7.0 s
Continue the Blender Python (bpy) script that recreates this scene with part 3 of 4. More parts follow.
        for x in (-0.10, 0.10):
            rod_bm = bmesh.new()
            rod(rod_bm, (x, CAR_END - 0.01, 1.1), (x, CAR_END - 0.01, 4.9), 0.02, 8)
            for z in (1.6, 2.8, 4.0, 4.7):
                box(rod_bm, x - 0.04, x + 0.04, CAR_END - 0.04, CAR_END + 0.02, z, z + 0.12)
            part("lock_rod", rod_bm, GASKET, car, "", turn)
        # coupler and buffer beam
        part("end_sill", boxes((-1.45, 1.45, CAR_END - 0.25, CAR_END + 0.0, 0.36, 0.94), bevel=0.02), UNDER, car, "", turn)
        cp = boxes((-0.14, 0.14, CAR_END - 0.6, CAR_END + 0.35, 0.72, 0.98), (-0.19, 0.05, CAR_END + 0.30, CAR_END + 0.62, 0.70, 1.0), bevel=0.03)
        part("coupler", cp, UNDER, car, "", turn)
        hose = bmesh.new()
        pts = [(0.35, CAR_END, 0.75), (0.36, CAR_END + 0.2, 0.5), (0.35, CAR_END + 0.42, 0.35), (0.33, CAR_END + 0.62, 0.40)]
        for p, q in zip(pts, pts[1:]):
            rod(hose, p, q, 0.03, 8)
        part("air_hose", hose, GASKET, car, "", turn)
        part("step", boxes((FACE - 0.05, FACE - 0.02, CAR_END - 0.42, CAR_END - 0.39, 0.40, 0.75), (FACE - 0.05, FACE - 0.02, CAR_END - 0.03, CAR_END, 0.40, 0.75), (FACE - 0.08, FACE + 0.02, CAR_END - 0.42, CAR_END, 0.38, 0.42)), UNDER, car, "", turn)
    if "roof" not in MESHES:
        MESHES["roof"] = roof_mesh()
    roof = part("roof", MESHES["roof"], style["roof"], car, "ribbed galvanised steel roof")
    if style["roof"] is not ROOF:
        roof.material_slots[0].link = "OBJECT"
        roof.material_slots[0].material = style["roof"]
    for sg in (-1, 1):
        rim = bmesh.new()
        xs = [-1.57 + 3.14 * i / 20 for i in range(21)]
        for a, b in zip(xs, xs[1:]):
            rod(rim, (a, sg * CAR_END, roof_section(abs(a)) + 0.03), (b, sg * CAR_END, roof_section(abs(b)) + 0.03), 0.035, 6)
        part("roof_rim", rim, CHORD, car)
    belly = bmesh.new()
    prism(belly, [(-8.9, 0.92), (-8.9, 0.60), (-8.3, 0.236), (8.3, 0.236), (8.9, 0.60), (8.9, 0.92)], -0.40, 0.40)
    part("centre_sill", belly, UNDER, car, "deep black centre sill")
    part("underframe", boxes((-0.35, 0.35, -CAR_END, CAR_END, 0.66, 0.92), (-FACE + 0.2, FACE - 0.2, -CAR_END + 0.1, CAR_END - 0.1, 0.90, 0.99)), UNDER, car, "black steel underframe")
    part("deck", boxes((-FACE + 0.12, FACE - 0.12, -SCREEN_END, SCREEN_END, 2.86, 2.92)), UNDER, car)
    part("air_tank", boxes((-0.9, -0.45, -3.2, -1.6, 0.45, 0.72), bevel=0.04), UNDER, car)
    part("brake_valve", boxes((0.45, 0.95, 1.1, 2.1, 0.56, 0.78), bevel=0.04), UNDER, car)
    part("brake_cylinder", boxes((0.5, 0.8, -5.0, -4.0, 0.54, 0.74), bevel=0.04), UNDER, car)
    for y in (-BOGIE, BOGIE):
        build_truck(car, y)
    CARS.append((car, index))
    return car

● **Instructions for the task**
Set down the listing above in full, please, exactly as it appears.

● **Complete output**
7.0 s
Continue the Blender Python (bpy) script that recreates this scene with part 3 of 4. More parts follow.
        for x in (-0.10, 0.10):
            rod_bm = bmesh.new()
            rod(rod_bm, (x, CAR_END - 0.01, 1.1), (x, CAR_END - 0.01, 4.9), 0.02, 8)
            for z in (1.6, 2.8, 4.0, 4.7):
                box(rod_bm, x - 0.04, x + 0.04, CAR_END - 0.04, CAR_END + 0.02, z, z + 0.12)
            part("lock_rod", rod_bm, GASKET, car, "", turn)
        # coupler and buffer beam
        part("end_sill", boxes((-1.45, 1.45, CAR_END - 0.25, CAR_END + 0.0, 0.36, 0.94), bevel=0.02), UNDER, car, "", turn)
        cp = boxes((-0.14, 0.14, CAR_END - 0.6, CAR_END + 0.35, 0.72, 0.98), (-0.19, 0.05, CAR_END + 0.30, CAR_END + 0.62, 0.70, 1.0), bevel=0.03)
        part("coupler", cp, UNDER, car, "", turn)
        hose = bmesh.new()
        pts = [(0.35, CAR_END, 0.75), (0.36, CAR_END + 0.2, 0.5), (0.35, CAR_END + 0.42, 0.35), (0.33, CAR_END + 0.62, 0.40)]
        for p, q in zip(pts, pts[1:]):
            rod(hose, p, q, 0.03, 8)
        part("air_hose", hose, GASKET, car, "", turn)
        part("step", boxes((FACE - 0.05, FACE - 0.02, CAR_END - 0.42, CAR_END - 0.39, 0.40, 0.75), (FACE - 0.05, FACE - 0.02, CAR_END - 0.03, CAR_END, 0.40, 0.75), (FACE - 0.08, FACE + 0.02, CAR_END - 0.42, CAR_END, 0.38, 0.42)), UNDER, car, "", turn)
    if "roof" not in MESHES:
        MESHES["roof"] = roof_mesh()
    roof = part("roof", MESHES["roof"], style["roof"], car, "ribbed galvanised steel roof")
    if style["roof"] is not ROOF:
        roof.material_slots[0].link = "OBJECT"
        roof.material_slots[0].material = style["roof"]
    for sg in (-1, 1):
        rim = bmesh.new()
        xs = [-1.57 + 3.14 * i / 20 for i in range(21)]
        for a, b in zip(xs, xs[1:]):
            rod(rim, (a, sg * CAR_END, roof_section(abs(a)) + 0.03), (b, sg * CAR_END, roof_section(abs(b)) + 0.03), 0.035, 6)
        part("roof_rim", rim, CHORD, car)
    belly = bmesh.new()
    prism(belly, [(-8.9, 0.92), (-8.9, 0.60), (-8.3, 0.236), (8.3, 0.236), (8.9, 0.60), (8.9, 0.92)], -0.40, 0.40)
    part("centre_sill", belly, UNDER, car, "deep black centre sill")
    part("underframe", boxes((-0.35, 0.35, -CAR_END, CAR_END, 0.66, 0.92), (-FACE + 0.2, FACE - 0.2, -CAR_END + 0.1, CAR_END - 0.1, 0.90, 0.99)), UNDER, car, "black steel underframe")
    part("deck", boxes((-FACE + 0.12, FACE - 0.12, -SCREEN_END, SCREEN_END, 2.86, 2.92)), UNDER, car)
    part("air_tank", boxes((-0.9, -0.45, -3.2, -1.6, 0.45, 0.72), bevel=0.04), UNDER, car)
    part("brake_valve", boxes((0.45, 0.95, 1.1, 2.1, 0.56, 0.78), bevel=0.04), UNDER, car)
    part("brake_cylinder", boxes((0.5, 0.8, -5.0, -4.0, 0.54, 0.74), bevel=0.04), UNDER, car)
    for y in (-BOGIE, BOGIE):
        build_truck(car, y)
    CARS.append((car, index))
    return car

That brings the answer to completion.